Bryant ended up in a far better situation than he deserved. Kupchak kept the developing Bynum, made a steal of a deal in the form of Pau Gasol, and gave his megalomaniac megastar a supporting cast strong enough to reach the Finals.

The Celtics prevailed and now Bryant enters a tournament that could do more for him and his image than a fourth NBA ring could've ever done. This is his chance to play for his would-be college coach, Krzyzewski, who couldn't get Bryant to pick Duke over the pros and who returned the favor years later when Kobe tried recruiting him to L.A.

Coach K says he adores Bryant, and you don't need a job on Madison Avenue to understand the Coach K seal of approval means a ton. If Kobe realizes he'll never again be the wholesome and bilingual two-guard next door, he has to believe that a winning performance — shaped by tough defense and an eagerness to share the ball — will improve his marketability and, perhaps, restore him as a pitchman supreme.

This much Bryant has working in his favor: He playing for the most talented Summer Games team in Beijing by far, and it's an ideal time to be an American Olympic star.

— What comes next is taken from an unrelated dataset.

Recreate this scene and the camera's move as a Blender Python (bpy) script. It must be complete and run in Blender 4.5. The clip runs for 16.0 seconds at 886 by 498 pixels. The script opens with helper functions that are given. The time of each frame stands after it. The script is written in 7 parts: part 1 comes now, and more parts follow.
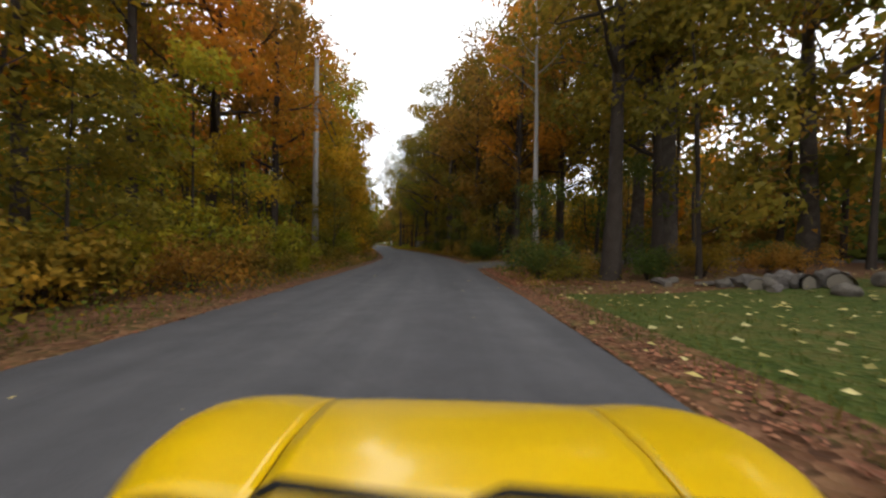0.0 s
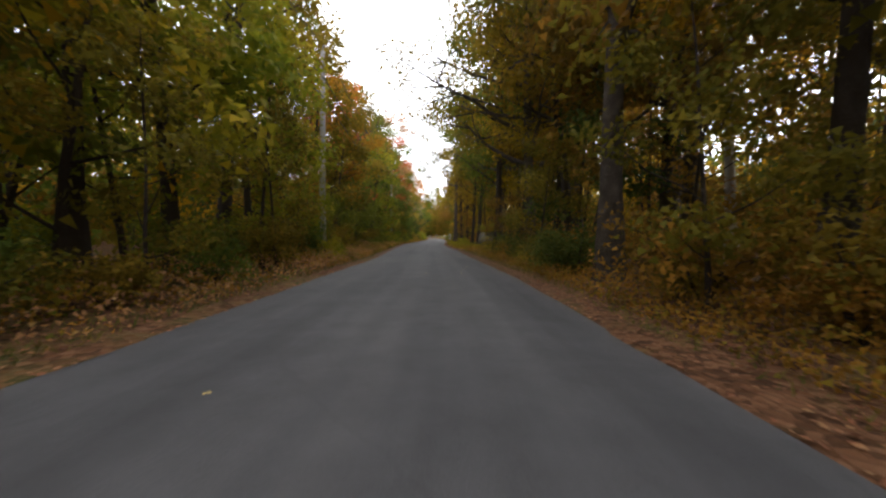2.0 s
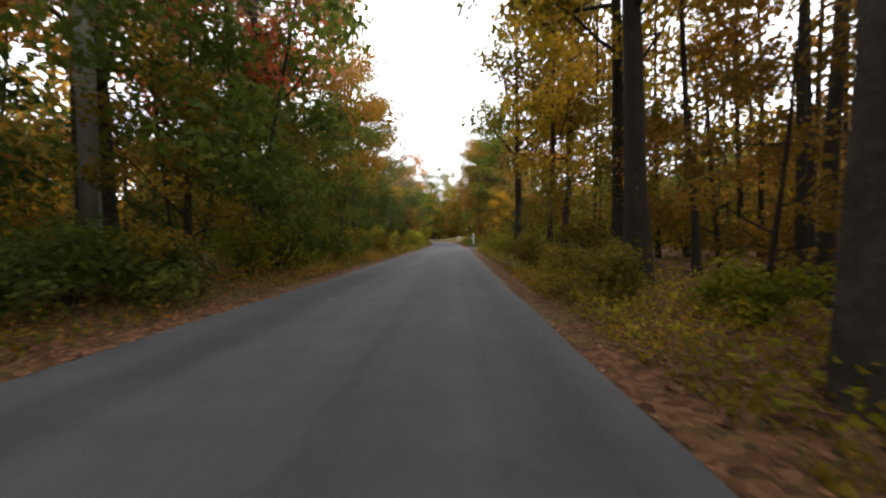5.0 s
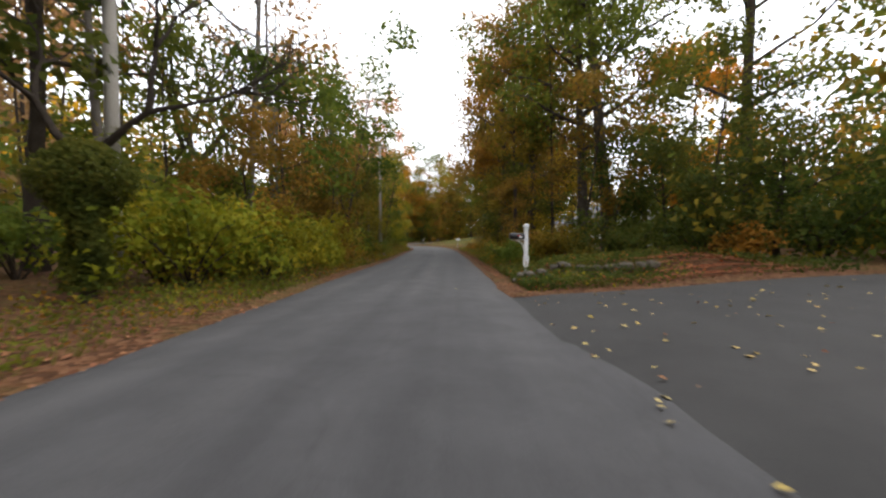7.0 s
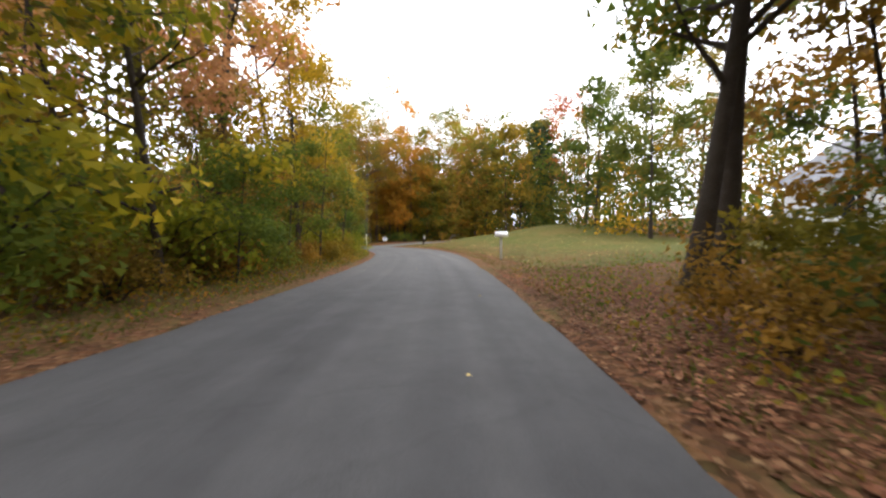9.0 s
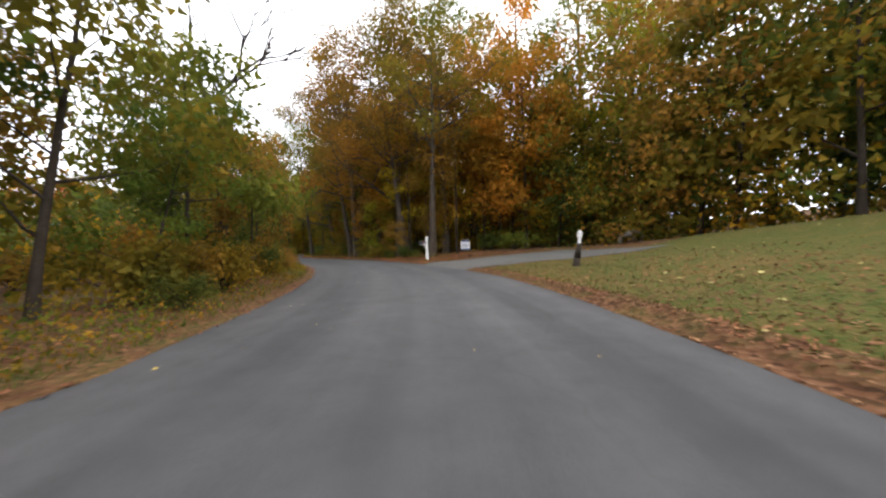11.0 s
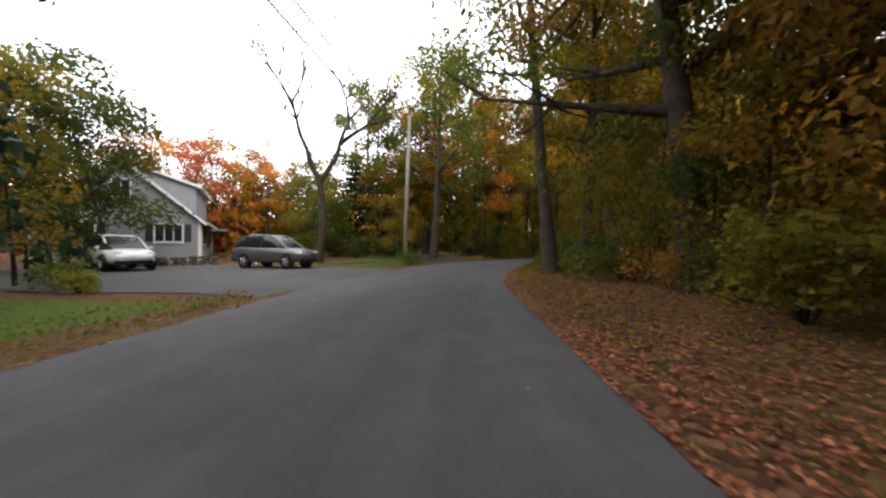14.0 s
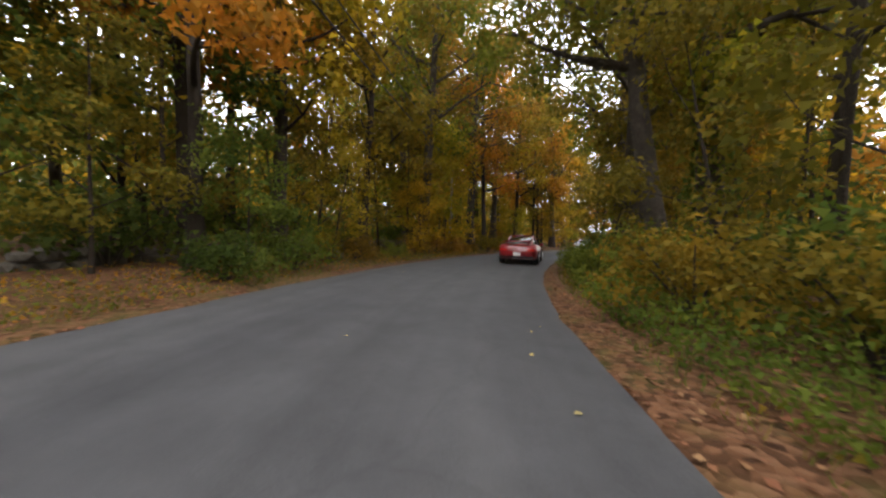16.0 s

China has come under intense scrutiny for its embarrassing human rights record and a long history of denying its citizens the most basic liberties. Against this backdrop, the U.S. athletes will be cast as freedom fighters, or something like that, adding a perceived (if bogus) significance to their victories.

Bryant is expected to be both the Americans' leading scorer and their lockdown defender. He wasn't around in Athens when Allen Iverson and Stephon Marbury and Tim Duncan couldn't find the FIBA formula to save their overmatched coach, Brown, who preferred LeBron James on the bench.

LeBron will be out there this time around, and the world will be watching to see if he can back up the guarantee he made for Time. But guarantee or no guarantee, James doesn't need this one as much as Bryant does.

Kobe never stepped foot in Athens, and he's still the Redeem Team member who requires redemption most.